The Arts Theatre in Cambridge is roughly the same size as the house at Bayreuth, but the stalls were three fifths full for this reduced Ring, in a version by Jonathan Dove that was originally produced for the City of Birmingham Touring Opera. (Each opera is performed on a separate evening. Rheingold and Siegfried come in at just under two hours each, and Die Valkyrie and Götterdämmerung at a little over three hours including a half-hour interval.) The low attendance was probably because seat prices were also about the same as those at Bayreuth and you had to make do with a twenty-three piece orchestra. Nevertheless, the Ring is a Gesamtkunstwerk, which means that you need to experience all its aspects (music, acting, scenery, drama and plot) rather than that you have to get the whole score completely uncut. For most of the audience, the real alternative to seeing this ingeniously staged and well-sung Ring with an occasionally wobbly small orchestra was listening to the CDs again, not schlepping to Bavaria. And considered that way there was much that was rewarding in the Longborough cycle.

Dove's arrangement was impressive both in its selection of material and coherence and in its neat scoring, with a keyboard unobtrusively filling out missing woodwind parts. The orchestra under Anthony Negus gave it plenty of commitment, and sounded remarkably full in the smallish theatre without drowning the singers. There were moments when they sounded desperately creaky, particularly the exposed solo horns and trumpet. But once you'd got your ear in to the much leaner harmonic mix the music was recognisably there if you knew it and perfectly effective if you didn't. Purists and addicts might resent this linear reduction of the sound, but it worked.

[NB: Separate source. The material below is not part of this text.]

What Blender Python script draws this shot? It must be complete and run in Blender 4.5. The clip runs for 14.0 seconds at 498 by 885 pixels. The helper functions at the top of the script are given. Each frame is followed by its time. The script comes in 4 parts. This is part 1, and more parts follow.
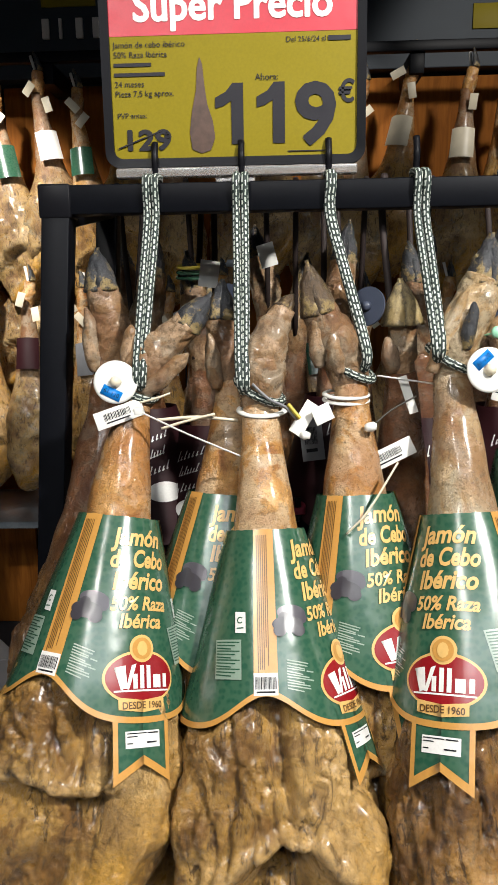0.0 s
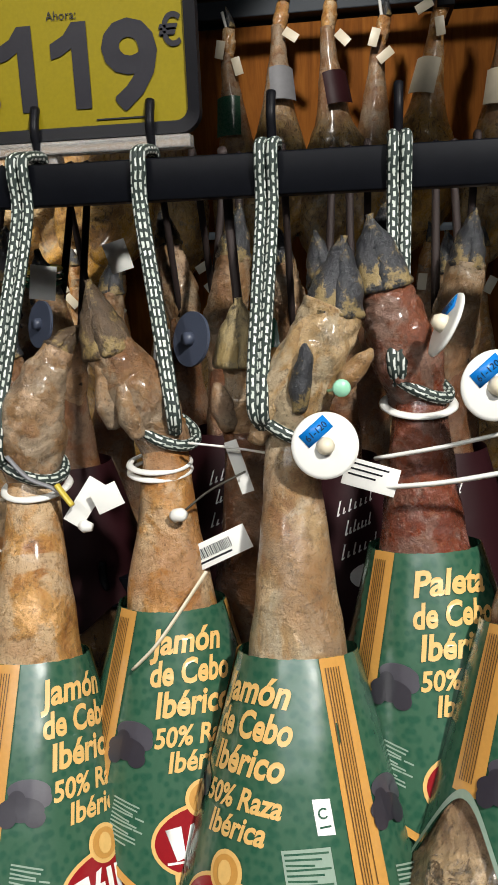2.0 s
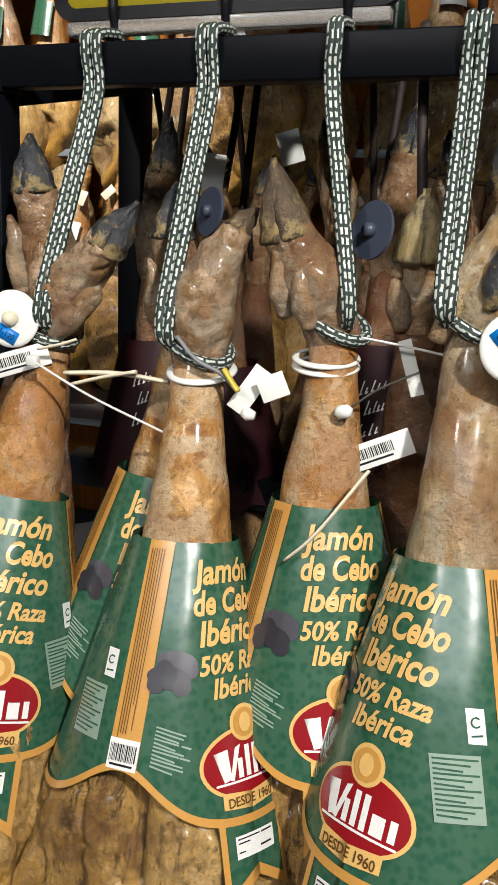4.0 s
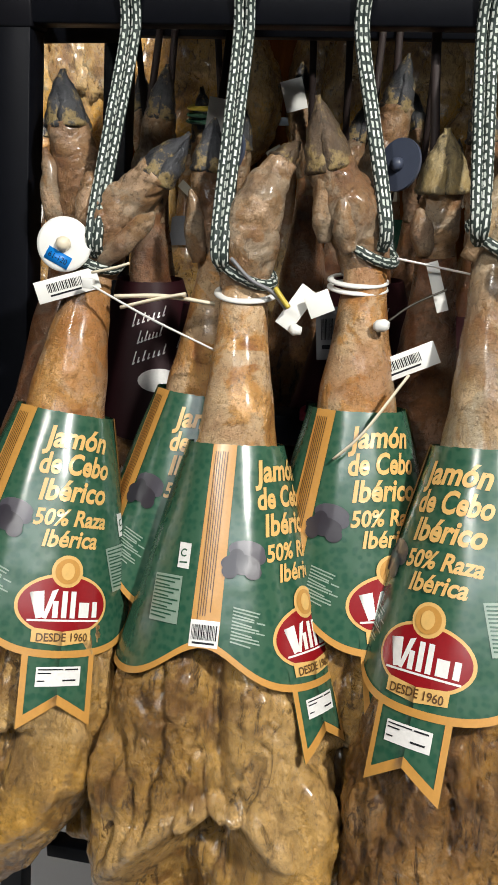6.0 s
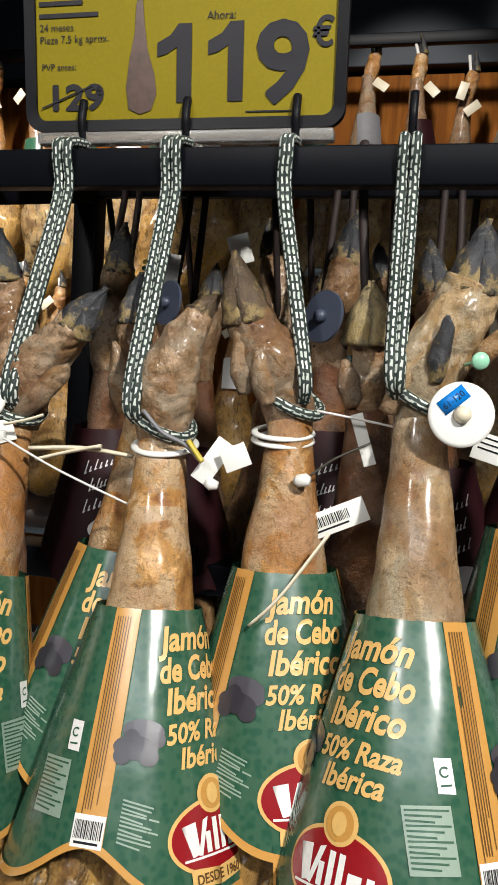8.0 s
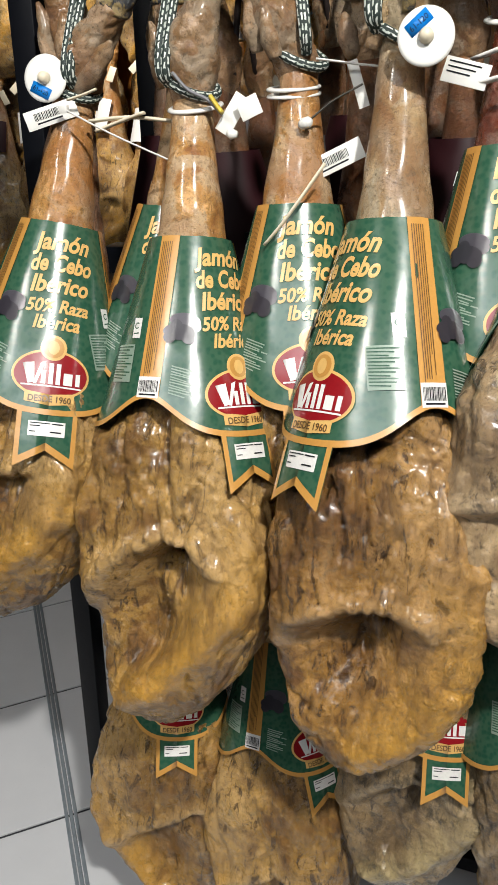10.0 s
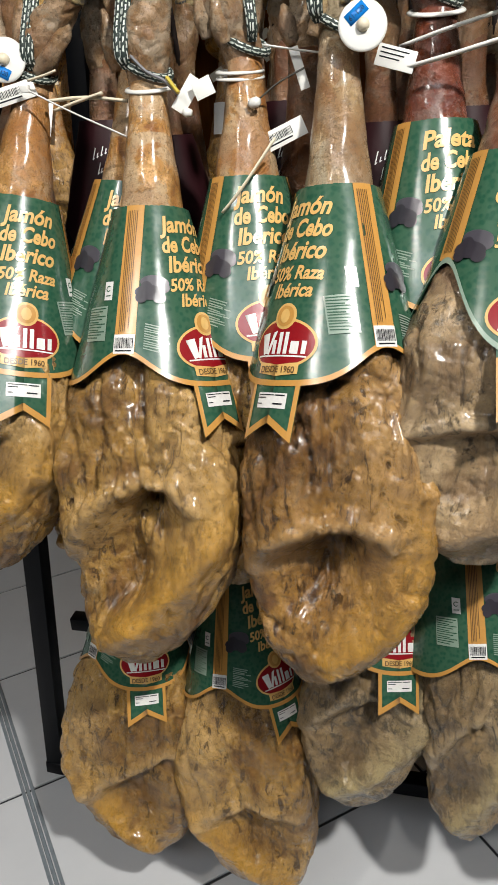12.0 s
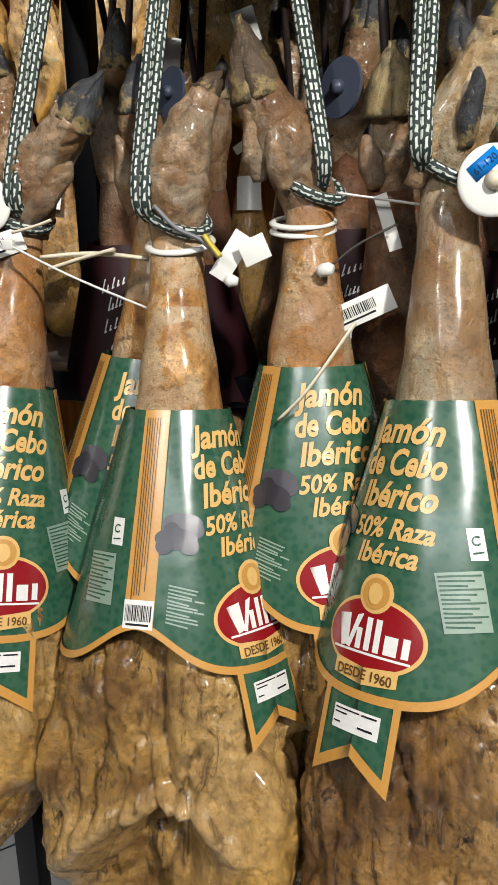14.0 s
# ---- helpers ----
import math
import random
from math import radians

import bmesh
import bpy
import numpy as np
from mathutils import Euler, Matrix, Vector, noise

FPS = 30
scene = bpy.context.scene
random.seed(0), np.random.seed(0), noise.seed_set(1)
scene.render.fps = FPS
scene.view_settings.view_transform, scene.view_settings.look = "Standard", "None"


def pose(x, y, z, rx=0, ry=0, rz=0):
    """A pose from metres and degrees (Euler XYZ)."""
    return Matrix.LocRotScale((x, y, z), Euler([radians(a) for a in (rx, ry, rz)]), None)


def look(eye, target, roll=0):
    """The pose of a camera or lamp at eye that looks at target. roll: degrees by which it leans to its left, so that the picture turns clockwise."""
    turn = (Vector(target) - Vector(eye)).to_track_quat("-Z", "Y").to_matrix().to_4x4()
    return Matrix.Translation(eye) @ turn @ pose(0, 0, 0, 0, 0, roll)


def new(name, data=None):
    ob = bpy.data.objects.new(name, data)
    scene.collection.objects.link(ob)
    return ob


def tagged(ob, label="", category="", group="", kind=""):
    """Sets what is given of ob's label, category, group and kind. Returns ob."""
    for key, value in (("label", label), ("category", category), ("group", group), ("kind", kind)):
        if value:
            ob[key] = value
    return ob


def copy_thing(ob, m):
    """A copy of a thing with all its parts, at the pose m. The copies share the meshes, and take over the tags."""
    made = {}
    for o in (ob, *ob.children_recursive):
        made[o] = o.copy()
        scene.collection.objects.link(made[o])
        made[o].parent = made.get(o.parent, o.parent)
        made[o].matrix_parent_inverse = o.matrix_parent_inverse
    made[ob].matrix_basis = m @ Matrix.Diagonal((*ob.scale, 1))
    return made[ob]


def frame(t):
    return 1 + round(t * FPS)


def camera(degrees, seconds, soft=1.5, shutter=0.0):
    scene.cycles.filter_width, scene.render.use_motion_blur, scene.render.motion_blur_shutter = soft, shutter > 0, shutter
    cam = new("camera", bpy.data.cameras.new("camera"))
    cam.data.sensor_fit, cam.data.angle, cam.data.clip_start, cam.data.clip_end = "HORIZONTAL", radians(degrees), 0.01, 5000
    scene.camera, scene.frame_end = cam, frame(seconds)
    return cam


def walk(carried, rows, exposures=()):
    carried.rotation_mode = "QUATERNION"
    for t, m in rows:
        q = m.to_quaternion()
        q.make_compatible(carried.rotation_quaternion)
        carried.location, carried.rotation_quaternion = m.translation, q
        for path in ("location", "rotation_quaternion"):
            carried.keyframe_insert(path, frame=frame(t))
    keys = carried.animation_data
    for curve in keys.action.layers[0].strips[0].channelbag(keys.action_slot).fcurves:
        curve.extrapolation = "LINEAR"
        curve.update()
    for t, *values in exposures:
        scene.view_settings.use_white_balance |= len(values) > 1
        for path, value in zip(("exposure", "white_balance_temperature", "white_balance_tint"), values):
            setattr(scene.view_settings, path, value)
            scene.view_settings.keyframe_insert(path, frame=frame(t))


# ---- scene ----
cam = camera(36.2, 14.0, 1.1)
PATH = [
    (0, (0.056, 0.024, 1.728), (-0.028, 1.98, 1.319), -1.0),
    (0.5, (0.112, 0.213, 1.745), (0.012, 2.164, 1.317), -1.4),
    (1, (0.265, 0.282, 1.766), (0.002, 2.207, 1.291), -0.8),
    (1.5, (0.385, 0.361, 1.789), (0.019, 2.261, 1.281), -1.9),
    (2, (0.366, 0.381, 1.787), (0.05, 2.289, 1.278), -2.3),
    (2.5, (0.277, 0.365, 1.785), (-0.009, 2.281, 1.288), -0.3),
    (3, (0.251, 0.354, 1.78), (-0.085, 2.26, 1.275), 0.9),
    (3.5, (0.268, 0.351, 1.778), (-0.171, 2.227, 1.241), 0.8),
    (4, (0.308, 0.377, 1.745), (-0.272, 2.17, 1.076), 0.6),
    (4.2, (0.31, 0.378, 1.721), (-0.257, 2.154, 0.996), 1.1),
    (6.3, (0.166, 0.235, 1.7), (-0.122, 2.086, 1.0), 2.0),
    (6.5, (0.173, 0.254, 1.712), (-0.138, 2.116, 1.05), 2.3),
    (7, (0.192, 0.311, 1.744), (-0.116, 2.227, 1.261), 3.4),
    (7.2, (0.225, 0.325, 1.735), (-0.14, 2.259, 1.43), 3.8),
    (9.3, (0.36, 0.290, 1.645), (-0.154, 2.11, 0.97), -3.0),
    (9.5, (0.434, 0.246, 1.601), (-0.211, 1.996, 0.878), -3.6),
    (10, (0.473, 0.11, 1.582), (-0.216, 1.78, 0.724), -3.7),
    (10.5, (0.417, -0.004, 1.551), (-0.109, 1.698, 0.642), -2.8),
    (11, (0.406, -0.078, 1.538), (0.028, 1.653, 0.611), -1.7),
    (11.5, (0.408, -0.099, 1.547), (0.052, 1.649, 0.644), -1.6),
    (12, (0.419, -0.032, 1.564), (-0.014, 1.718, 0.697), -3.0),
    (12.5, (0.48, 0.082, 1.588), (-0.11, 1.792, 0.735), -4.7),
    (13, (0.506, 0.17, 1.606), (-0.181, 1.851, 0.767), -4.9),
    (13.5, (0.456, 0.247, 1.619), (-0.153, 1.978, 0.823), -3.8),
    (14, (0.286, 0.326, 1.668), (-0.173, 2.109, 0.887), -2.6),
]
walk(cam, [(t, look(eye, target, roll)) for t, eye, target, roll in PATH],
     [(0.0, 0.35), (0.6, 0.15), (1.5, 0.0), (4.0, 0.05), (6.5, 0.05), (7.2, 0.0), (9.5, 0.18), (10.5, 0.05), (12.5, 0.02), (14.0, -0.05)])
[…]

The production was also a kind of comic strip version of the full cycle. It seemed to assume that the audience was familiar with the general idea of the operas and concentrated on presenting the idea in concrete forms. The action moved forward from the turn of the twentieth century through the first world war (a powerful context for the Valkyries' corpse-obsession) and Klimt's Vienna to a science-fiction like present. The main sense was of everything going to blazes, with moments of aesthetic interest and emotional grandeur on the way. The singers performed in German and promised titles turned out to be minimal pointers in English to the big ideas of each scene, projected as part of the set. The details all made sense if you could follow them, and there was still something powerful there if you couldn't, which is about as much as anyone can hope for from an opera production.

The singers inevitably carried most of the burden of communicating the work, and they were all splendid. The Rheintöchter were as good as you could hope to her, and the three (sic) Valkyries were impressively forceful. Colette McGahon has the right aggrieved fierceness as Fricka. Jenny Miller was an effortless Brünhilde, apparently young and definitely glamorous with just the right touch of horsiness initially. She suggested the whole range of emotions during Götterdämmerung, from love's young dream through resentment and rage to sacrificial ecstasy, without any obvious "acting".

Brian Bannatyne Scott was a familiar sort of superior bourgeois Wotan, vocally smooth but not particularly forceful and becoming increasingly arch during Siegfried. The other various heavies were more substantial, particularly Nicholas Folwell as both Alberich and Hunding, as butch a pair of giants as you could want and, especially, Mark Richardson as Hagen. Matthew Elton Thomas was a good-looking, amiably stupid Siegfried who again wasn't quite a force of nature, though much of his singing was beautiful. Most impressive of all was Peter Bronder as a comically slimy but still sinister Loge and a wonderfully German, unDisneyfied Mime. Even parents of teenagers could not sympathize with this Mime, though admittedly his Siegfried was less obnoxious than usual when deprived of his bear.